Hierarchical Adaptive Pooling by Capturing High-order Dependency for
Graph Representation Learning
- URL: http://arxiv.org/abs/2104.05960v1
- Date: Tue, 13 Apr 2021 06:22:24 GMT
- Title: Hierarchical Adaptive Pooling by Capturing High-order Dependency for
Graph Representation Learning
- Authors: Ning Liu, Songlei Jian, Dongsheng Li, Yiming Zhang, Zhiquan Lai,
Hongzuo Xu
- Abstract summary: Graph neural networks (GNN) have been proven to be mature enough for handling graph-structured data on node-level graph representation learning tasks.
This paper proposes a hierarchical graph-level representation learning framework, which is adaptively sensitive to graph structures.
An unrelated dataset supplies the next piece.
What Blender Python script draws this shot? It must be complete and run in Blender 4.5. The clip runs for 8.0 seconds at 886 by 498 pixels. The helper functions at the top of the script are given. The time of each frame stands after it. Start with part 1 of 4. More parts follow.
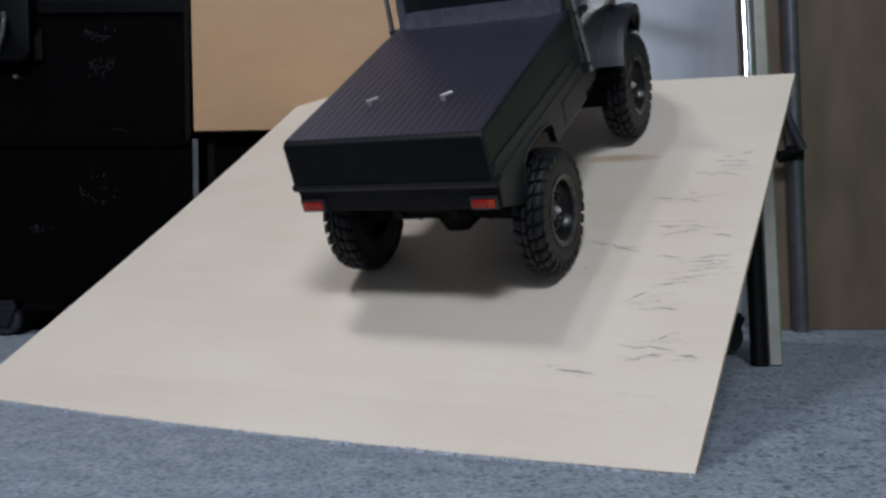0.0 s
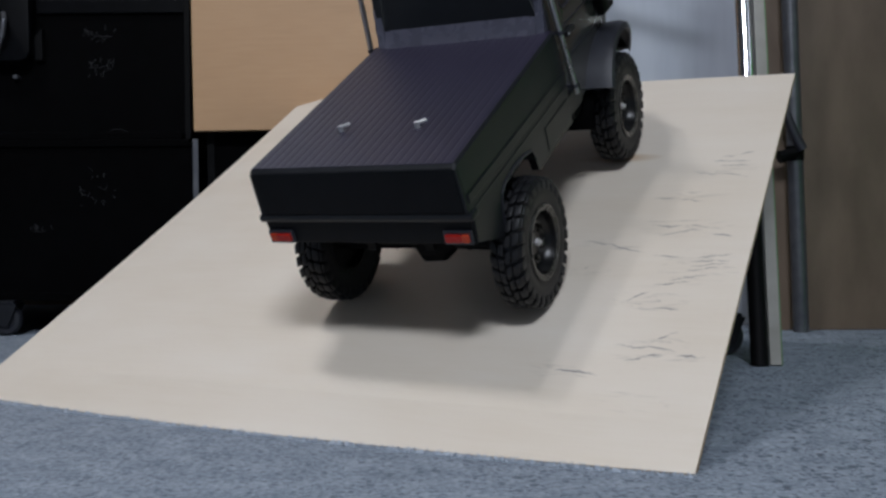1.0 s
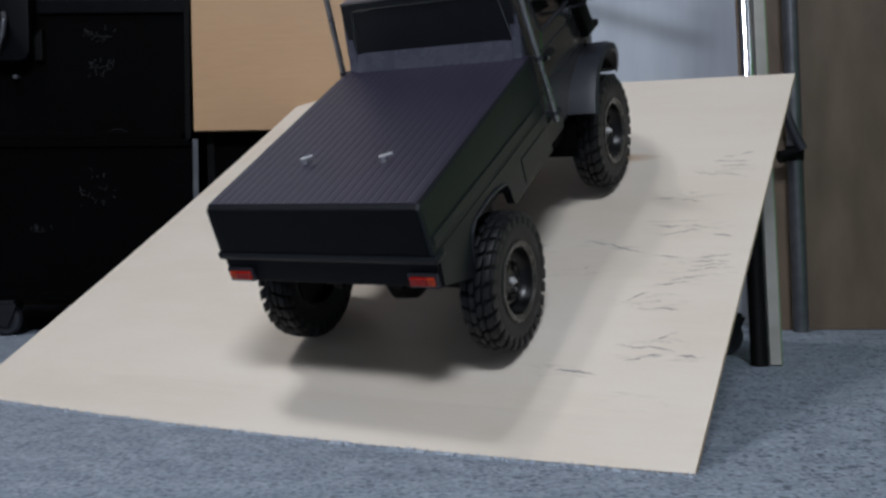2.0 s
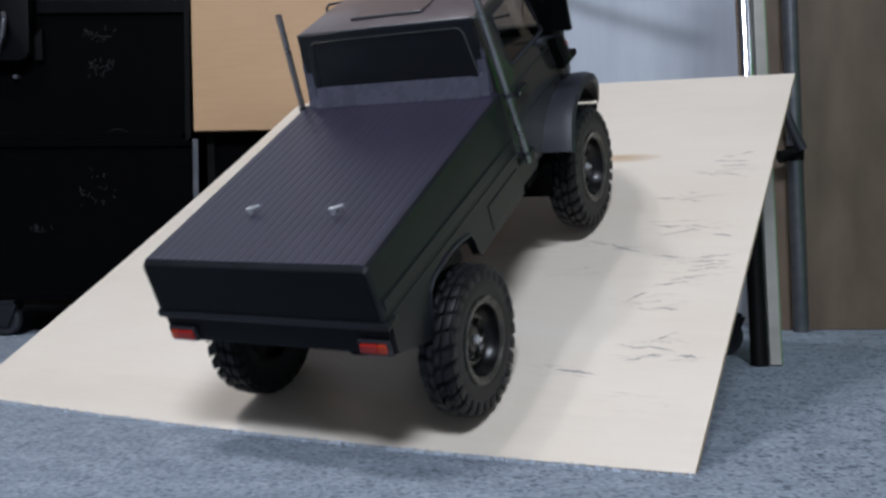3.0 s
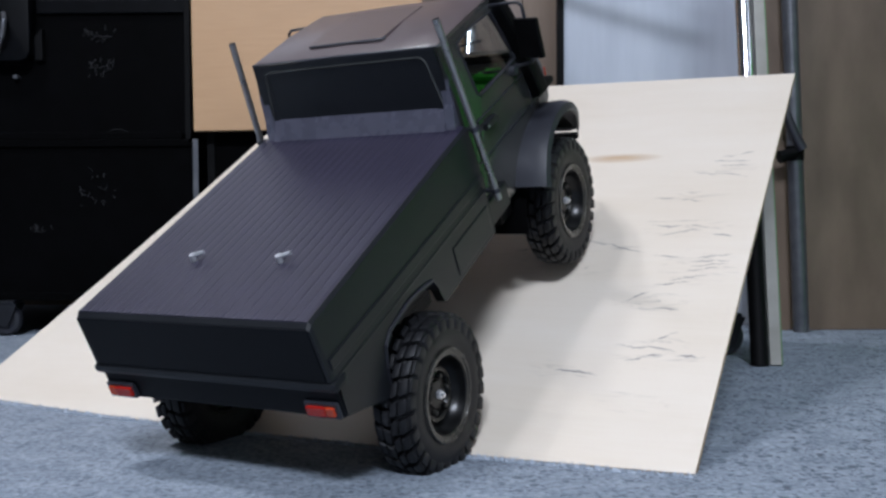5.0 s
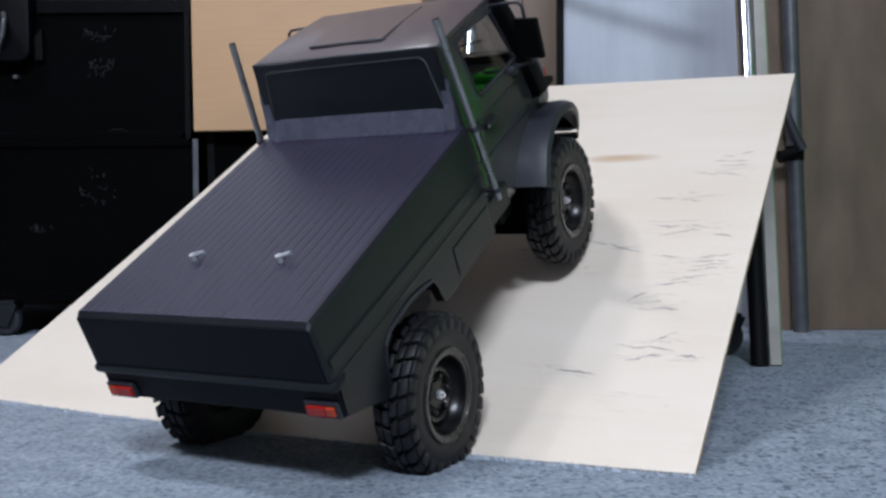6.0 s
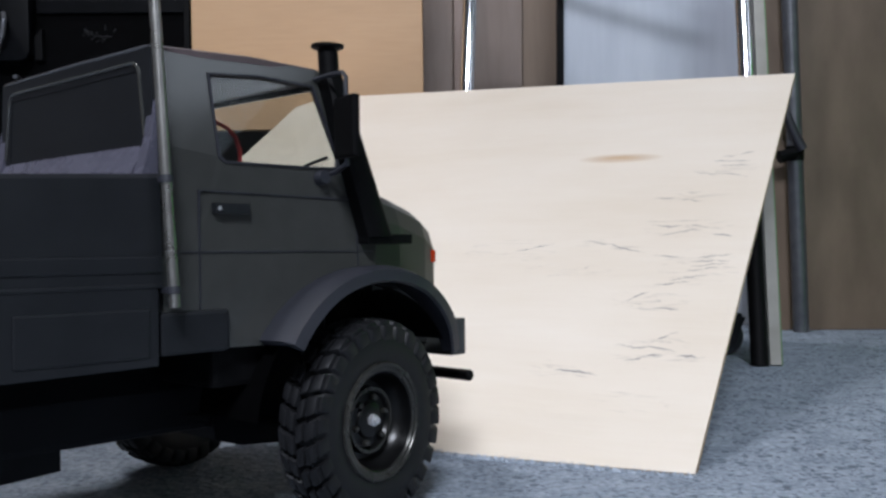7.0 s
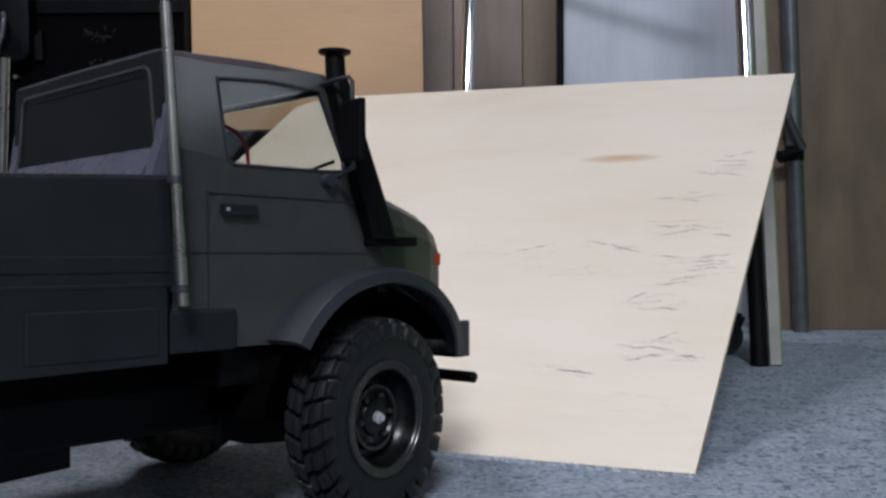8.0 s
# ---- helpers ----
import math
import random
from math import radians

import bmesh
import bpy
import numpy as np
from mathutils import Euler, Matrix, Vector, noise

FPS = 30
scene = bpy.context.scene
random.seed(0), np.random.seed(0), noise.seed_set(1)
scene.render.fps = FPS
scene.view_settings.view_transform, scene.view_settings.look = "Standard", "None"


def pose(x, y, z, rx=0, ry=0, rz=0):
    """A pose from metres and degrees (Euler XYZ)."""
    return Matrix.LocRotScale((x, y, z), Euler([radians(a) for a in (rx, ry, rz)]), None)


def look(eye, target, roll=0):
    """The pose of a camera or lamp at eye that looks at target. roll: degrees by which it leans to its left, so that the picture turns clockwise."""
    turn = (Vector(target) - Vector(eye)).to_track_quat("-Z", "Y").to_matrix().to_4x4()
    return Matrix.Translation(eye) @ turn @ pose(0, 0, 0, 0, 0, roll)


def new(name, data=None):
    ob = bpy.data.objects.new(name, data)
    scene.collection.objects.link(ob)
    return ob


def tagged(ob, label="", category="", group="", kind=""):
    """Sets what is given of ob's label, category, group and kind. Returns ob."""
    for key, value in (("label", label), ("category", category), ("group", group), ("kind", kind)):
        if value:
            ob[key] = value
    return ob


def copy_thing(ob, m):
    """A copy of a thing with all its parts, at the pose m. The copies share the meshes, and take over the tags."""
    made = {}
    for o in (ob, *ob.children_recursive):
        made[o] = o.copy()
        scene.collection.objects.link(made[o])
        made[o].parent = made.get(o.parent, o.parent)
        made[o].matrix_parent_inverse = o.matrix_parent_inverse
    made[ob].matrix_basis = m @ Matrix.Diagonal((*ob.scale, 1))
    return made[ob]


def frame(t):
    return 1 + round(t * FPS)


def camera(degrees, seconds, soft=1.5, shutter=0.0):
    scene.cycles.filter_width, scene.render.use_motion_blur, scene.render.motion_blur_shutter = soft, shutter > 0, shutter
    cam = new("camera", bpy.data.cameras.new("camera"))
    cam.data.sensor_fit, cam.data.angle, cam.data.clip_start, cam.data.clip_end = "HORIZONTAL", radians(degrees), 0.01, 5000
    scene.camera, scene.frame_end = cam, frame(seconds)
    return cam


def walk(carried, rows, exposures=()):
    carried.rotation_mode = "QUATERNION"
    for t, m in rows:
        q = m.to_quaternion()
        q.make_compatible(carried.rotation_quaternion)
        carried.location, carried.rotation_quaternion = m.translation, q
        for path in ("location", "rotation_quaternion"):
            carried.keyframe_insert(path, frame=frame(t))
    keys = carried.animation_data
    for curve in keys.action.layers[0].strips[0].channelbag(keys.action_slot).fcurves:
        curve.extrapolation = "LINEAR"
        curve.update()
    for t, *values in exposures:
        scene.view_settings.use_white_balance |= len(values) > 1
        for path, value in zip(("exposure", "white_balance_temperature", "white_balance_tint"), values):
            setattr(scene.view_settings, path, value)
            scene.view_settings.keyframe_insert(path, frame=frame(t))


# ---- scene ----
# One small model truck rolls backwards down a plywood ramp on a carpet. Origin: the floor under the lens.
cam = camera(48.731, 8.0, soft=2.7, shutter=0.75)
CAM = pose(0.0, 0.0, 0.152, 90 - 1.573, 0, 0) @ pose(0, 0, 0, 0, 0, -0.362)
walk(cam, [(0.0, CAM), (8.0, CAM)],
     exposures=[(0.0, -0.52, 6110, 12), (1.7, -0.51, 6110, 12), (2.8, -0.22, 6020, 12), (3.6, 0.06, 5890, 13), (6.2, 0.09, 5890, 13), (7.0, 0.07, 6110, 13), (7.5, 0.0, 6150, 13), (8.0, -0.18, 6190, 14)])

# ---- light ----
world = bpy.data.worlds.new("world")
world.use_nodes = True
world.node_tree.nodes["Background"].inputs[0].default_value = (0.6, 0.65, 0.75, 1)
world.node_tree.nodes["Background"].inputs[1].default_value = 0.03
scene.world = world


def area_lamp(name, x, y, z, sx, sy, watts, colour):
    data = bpy.data.lights.new(name, "AREA")
    data.shape, data.size, data.size_y, data.energy, data.color = "RECTANGLE", sx, sy, watts, colour
    ob = new(name, data)
    ob.location = (x, y, z)
    return ob


TUBE_COLOUR = (1.0, 0.98, 0.95)
area_lamp("ceiling_lamp", -1.00, 0.46, 2.38, 0.15, 0.15, 15, TUBE_COLOUR)
area_lamp("ceiling_lamp", -0.80, 0.22, 2.38, 0.15, 0.15, 15, TUBE_COLOUR)
# Added unseen panel over the rear, placed to give the bed cover a sheen.
area_lamp("unseen_panel", -1.60, 2.80, 2.44, 1.5, 1.5, 10, (0.94, 0.95, 1.0))
# unseen broad source behind the lens, placed from the truck's tight shadow
area_lamp("unseen_panel", -0.1, -1.90, 2.44, 0.9, 0.5, 150, (0.92, 0.96, 1.0))
# daylight in the long window of the east wall
day = area_lamp("window_light", 2.99, -0.70, 1.80, 2.4, 0.6, 7, (0.85, 0.93, 1.0))
day.matrix_basis = look((2.99, -0.70, 1.80), (0.0, -0.70, 1.80))


# ---- materials ----
def material(name, colour, rough=0.5, metal=0.0, spec=0.5):
    m = bpy.data.materials.new(name)
    m.use_nodes = True
    b = m.node_tree.nodes["Principled BSDF"]
    b.inputs["Base Color"].default_value = (*colour, 1)
    b.inputs["Roughness"].default_value = rough
    b.inputs["Metallic"].default_value = metal
    b.inputs["Specular IOR Level"].default_value = spec
    return m


def node(m, kind, **settings):
    n = m.node_tree.nodes.new(kind)
    for key, value in settings.items():
        n.inputs[key.replace("_", " ")].default_value = value
    return n


def wire(m, a, b):
    m.node_tree.links.new(a, b)


def coords(m, scale=(1, 1, 1)):
    tc = node(m, "ShaderNodeTexCoord")
    mp = node(m, "ShaderNodeMapping")
    mp.inputs["Scale"].default_value = scale
    wire(m, tc.outputs["Object"], mp.inputs["Vector"])
    return mp.outputs["Vector"]


def ramp_of(m, fac, stops):
    r = node(m, "ShaderNodeValToRGB")
    e = r.color_ramp.elements
    while len(e) < len(stops):
        e.new(0.5)
    for el, (pos, col) in zip(e, stops):
        el.position, el.color = pos, (*col, 1)
    wire(m, fac, r.inputs["Fac"])
    return r.outputs["Color"]


def noise_tex(m, vec, scale, detail=4.0, rough=0.55):
    n = node(m, "ShaderNodeTexNoise", Scale=scale, Detail=detail, Roughness=rough)
    wire(m, vec, n.inputs["Vector"])
    return n.outputs["Fac"]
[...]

- Score: 18.423192209359158
- License: http://arxiv.org/licenses/nonexclusive-distrib/1.0/
- Abstract: Graph neural networks (GNN) have been proven to be mature enough for handling
graph-structured data on node-level graph representation learning tasks.
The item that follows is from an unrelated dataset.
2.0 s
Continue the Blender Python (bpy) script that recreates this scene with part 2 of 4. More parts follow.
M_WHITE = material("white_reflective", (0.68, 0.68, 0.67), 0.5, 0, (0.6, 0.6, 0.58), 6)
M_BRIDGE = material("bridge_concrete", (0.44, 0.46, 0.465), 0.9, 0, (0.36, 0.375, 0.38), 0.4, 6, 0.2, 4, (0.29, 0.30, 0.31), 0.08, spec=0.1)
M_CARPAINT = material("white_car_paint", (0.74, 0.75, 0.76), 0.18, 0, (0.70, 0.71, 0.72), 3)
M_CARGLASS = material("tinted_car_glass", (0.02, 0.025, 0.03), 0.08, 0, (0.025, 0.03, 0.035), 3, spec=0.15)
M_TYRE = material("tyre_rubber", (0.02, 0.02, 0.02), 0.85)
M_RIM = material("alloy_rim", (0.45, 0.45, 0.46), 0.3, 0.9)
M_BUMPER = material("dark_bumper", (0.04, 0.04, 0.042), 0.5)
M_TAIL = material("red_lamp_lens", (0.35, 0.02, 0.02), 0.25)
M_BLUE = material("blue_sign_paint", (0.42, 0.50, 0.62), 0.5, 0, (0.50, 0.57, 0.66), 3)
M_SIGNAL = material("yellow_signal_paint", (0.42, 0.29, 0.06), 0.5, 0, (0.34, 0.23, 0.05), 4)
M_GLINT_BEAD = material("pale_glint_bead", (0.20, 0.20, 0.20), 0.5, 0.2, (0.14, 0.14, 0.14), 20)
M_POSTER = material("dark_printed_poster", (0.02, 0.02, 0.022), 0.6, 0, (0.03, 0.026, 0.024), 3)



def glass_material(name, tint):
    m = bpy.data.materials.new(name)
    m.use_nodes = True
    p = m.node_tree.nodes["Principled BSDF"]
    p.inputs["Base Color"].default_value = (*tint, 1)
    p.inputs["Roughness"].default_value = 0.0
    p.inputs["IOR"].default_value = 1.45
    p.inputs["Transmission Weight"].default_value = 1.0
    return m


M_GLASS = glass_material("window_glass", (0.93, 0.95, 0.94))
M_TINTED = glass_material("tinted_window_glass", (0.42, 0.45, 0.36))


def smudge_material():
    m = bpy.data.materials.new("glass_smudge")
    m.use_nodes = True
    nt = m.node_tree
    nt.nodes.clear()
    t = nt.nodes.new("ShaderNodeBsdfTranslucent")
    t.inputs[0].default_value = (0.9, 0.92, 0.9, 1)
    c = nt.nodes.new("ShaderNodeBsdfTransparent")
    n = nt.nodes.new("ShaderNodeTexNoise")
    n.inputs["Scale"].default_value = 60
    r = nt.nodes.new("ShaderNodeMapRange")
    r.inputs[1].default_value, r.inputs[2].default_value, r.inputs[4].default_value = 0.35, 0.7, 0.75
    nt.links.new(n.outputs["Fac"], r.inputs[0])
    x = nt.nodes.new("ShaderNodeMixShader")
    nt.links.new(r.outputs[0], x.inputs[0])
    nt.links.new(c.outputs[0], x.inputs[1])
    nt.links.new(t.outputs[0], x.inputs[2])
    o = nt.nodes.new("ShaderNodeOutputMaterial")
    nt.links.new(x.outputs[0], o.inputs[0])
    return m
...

However, the graph pooling technique for learning expressive graph-level
representation is critical yet still challenging. Existing pooling methods
either struggle to capture the local substructure or fail to effectively
utilize high-order dependency, thus diminishing the expression capability. In
this paper we propose HAP, a hierarchical graph-level representation learning
framework, which is adaptively sensitive to graph structures, i.e., HAP
clusters local substructures incorporating with high-order dependencies. HAP
utilizes a novel cross-level attention mechanism MOA to naturally focus more on
close neighborhood while effectively capture higher-order dependency that may
contain crucial information. It also learns a global graph content GCont that
extracts the graph pattern properties to make the pre- and post-coarsening
graph content maintain stable, thus providing global guidance in graph
coarsening. This novel innovation also facilitates generalization across graphs
with the same form of features. Extensive experiments on fourteen datasets show
that HAP significantly outperforms twelve popular graph pooling methods on
graph classification task with an maximum accuracy improvement of 22.79%, and
exceeds the performance of state-of-the-art graph matching and graph similarity
learning algorithms by over 3.5% and 16.7%.